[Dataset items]
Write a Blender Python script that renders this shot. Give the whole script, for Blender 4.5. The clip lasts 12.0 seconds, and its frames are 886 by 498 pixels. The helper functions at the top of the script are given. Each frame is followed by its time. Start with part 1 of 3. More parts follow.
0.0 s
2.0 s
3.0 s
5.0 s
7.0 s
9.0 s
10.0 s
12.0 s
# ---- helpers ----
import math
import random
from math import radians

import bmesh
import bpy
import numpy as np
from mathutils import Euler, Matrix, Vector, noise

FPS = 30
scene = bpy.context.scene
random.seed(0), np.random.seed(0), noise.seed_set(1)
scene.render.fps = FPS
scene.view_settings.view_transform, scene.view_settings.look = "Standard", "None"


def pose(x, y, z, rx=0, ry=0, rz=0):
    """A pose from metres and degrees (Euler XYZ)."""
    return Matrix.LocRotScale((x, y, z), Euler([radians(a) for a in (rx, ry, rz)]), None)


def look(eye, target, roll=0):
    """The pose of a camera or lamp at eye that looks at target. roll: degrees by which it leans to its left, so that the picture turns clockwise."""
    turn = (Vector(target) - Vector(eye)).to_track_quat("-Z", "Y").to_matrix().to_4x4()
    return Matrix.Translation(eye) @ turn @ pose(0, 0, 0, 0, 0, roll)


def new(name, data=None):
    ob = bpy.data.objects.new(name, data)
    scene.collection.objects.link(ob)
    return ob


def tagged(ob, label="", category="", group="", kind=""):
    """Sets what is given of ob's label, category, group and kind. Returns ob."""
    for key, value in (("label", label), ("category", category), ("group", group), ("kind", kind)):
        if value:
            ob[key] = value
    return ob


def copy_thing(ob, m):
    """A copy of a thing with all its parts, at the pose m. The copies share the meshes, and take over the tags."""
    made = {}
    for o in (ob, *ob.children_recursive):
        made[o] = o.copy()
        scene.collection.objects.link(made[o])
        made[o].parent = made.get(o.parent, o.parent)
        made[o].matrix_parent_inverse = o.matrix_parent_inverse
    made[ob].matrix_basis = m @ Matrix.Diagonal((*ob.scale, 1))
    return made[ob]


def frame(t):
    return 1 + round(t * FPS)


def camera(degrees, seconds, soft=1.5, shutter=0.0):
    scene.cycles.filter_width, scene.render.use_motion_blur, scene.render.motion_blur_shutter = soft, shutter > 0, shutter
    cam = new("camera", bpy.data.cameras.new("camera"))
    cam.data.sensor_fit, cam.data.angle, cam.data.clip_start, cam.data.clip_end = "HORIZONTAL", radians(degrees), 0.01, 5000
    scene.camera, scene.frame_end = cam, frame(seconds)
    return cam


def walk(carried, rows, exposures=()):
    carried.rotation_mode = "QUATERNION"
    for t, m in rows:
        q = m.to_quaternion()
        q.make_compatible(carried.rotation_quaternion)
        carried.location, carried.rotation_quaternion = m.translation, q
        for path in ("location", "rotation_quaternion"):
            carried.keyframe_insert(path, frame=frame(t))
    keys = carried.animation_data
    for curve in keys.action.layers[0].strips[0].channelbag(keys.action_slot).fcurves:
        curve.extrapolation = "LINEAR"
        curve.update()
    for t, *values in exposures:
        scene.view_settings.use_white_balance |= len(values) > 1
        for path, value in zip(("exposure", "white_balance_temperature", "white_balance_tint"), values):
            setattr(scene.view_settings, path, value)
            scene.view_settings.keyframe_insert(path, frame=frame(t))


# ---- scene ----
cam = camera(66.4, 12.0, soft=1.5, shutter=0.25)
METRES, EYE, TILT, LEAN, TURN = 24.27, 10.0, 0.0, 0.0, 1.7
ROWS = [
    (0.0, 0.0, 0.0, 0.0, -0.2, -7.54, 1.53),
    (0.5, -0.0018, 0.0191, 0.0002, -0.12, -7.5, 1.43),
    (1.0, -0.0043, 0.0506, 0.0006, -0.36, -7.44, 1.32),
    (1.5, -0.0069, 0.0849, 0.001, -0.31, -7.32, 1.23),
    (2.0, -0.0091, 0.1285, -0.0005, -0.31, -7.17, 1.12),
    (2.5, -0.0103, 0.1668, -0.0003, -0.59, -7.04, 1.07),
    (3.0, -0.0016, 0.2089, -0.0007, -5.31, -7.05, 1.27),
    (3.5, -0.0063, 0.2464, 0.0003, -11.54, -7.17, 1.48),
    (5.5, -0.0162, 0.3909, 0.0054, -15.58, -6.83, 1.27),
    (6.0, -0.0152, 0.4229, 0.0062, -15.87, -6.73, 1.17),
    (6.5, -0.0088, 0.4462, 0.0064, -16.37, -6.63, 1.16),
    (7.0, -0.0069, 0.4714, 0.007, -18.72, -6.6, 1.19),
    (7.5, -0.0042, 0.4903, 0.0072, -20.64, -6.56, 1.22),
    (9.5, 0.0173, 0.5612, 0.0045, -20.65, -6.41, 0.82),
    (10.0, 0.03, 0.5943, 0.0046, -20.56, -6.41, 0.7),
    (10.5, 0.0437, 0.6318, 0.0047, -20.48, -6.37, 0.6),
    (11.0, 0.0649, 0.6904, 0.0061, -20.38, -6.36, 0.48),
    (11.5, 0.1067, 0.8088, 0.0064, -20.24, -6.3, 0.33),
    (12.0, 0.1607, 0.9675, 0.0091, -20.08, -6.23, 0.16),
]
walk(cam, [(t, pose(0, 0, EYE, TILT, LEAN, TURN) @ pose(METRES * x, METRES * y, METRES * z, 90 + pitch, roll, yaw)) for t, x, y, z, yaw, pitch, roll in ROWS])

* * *

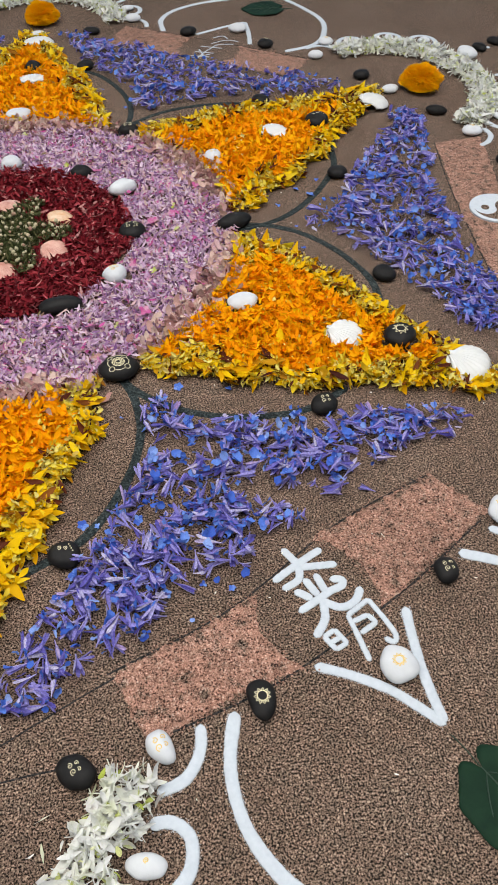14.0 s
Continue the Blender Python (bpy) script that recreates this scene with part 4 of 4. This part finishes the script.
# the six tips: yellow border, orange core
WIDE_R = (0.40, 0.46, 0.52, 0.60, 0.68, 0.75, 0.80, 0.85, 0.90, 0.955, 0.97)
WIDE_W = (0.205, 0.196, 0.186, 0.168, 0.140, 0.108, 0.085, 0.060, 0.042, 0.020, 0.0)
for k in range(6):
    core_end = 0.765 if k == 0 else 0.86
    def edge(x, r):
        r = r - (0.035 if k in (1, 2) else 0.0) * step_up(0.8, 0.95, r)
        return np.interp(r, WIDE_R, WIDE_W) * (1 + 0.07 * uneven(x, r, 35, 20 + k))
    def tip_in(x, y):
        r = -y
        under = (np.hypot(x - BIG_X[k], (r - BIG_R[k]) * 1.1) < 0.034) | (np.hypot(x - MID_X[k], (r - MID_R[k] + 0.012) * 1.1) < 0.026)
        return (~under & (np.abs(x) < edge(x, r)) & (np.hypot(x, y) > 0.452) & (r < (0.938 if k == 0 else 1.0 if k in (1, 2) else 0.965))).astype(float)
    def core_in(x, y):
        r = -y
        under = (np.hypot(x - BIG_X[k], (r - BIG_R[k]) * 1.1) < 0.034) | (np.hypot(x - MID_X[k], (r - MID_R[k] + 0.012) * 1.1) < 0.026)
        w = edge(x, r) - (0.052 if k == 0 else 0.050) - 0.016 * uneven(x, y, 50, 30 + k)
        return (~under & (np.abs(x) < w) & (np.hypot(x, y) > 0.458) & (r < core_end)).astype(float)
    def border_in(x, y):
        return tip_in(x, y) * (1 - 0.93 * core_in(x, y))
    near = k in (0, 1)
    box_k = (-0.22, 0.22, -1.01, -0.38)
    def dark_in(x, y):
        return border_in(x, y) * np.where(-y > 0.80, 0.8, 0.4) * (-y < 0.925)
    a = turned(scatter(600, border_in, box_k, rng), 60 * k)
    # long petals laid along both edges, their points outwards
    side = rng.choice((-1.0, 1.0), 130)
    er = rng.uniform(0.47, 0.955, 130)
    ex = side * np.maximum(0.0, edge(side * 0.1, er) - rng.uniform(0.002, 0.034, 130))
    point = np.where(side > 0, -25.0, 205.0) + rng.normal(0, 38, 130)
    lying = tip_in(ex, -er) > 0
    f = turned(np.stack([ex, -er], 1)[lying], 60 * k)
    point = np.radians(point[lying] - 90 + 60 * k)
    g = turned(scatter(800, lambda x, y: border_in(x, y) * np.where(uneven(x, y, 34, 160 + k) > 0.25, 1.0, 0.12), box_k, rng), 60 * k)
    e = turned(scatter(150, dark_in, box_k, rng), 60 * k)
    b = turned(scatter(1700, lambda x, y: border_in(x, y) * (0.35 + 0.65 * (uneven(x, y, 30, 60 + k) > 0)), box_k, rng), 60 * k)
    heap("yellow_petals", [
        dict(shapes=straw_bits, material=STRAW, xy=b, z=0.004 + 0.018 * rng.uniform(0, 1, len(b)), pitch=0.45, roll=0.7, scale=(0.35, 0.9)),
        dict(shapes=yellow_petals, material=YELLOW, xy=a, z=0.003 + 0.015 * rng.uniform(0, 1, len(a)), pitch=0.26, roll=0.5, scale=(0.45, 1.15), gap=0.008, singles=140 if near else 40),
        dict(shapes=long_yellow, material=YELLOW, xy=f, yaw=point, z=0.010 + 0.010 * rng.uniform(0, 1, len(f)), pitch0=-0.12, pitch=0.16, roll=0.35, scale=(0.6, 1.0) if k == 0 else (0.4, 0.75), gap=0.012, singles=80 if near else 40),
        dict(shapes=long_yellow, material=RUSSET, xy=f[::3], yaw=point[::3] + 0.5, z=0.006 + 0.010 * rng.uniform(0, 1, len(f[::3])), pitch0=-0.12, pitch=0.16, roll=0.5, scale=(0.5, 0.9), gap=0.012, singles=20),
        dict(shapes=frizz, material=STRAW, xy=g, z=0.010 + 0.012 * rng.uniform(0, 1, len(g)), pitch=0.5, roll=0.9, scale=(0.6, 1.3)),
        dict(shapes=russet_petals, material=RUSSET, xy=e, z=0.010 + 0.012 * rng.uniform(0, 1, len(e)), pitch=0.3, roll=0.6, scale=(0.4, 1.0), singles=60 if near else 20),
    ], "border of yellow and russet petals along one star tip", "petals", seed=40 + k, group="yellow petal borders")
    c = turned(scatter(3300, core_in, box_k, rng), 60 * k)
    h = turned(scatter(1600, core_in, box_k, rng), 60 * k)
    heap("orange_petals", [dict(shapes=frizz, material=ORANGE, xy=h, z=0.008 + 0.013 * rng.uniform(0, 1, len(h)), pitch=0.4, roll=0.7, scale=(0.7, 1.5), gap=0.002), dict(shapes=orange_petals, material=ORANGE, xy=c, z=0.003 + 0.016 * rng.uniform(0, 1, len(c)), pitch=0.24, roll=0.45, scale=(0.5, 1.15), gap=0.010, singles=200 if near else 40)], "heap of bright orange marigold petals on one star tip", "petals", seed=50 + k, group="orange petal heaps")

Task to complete
Only the lines running from the line with "Write a Blender" through the line with "return Matrix.LocRotScale((x, y, z), Euler([radians(a)" should be repeated, exactly and with both ends kept.

Result of the task
Write a Blender Python script that renders this shot. Give the whole script, for Blender 4.5. The clip lasts 12.0 seconds, and its frames are 886 by 498 pixels. The helper functions at the top of the script are given. Each frame is followed by its time. Start with part 1 of 3. More parts follow.
0.0 s
2.0 s
3.0 s
5.0 s
7.0 s
9.0 s
10.0 s
12.0 s
# ---- helpers ----
import math
import random
from math import radians

import bmesh
import bpy
import numpy as np
from mathutils import Euler, Matrix, Vector, noise

FPS = 30
scene = bpy.context.scene
random.seed(0), np.random.seed(0), noise.seed_set(1)
scene.render.fps = FPS
scene.view_settings.view_transform, scene.view_settings.look = "Standard", "None"


def pose(x, y, z, rx=0, ry=0, rz=0):
    """A pose from metres and degrees (Euler XYZ)."""
    return Matrix.LocRotScale((x, y, z), Euler([radians(a) for a in (rx, ry, rz)]), None)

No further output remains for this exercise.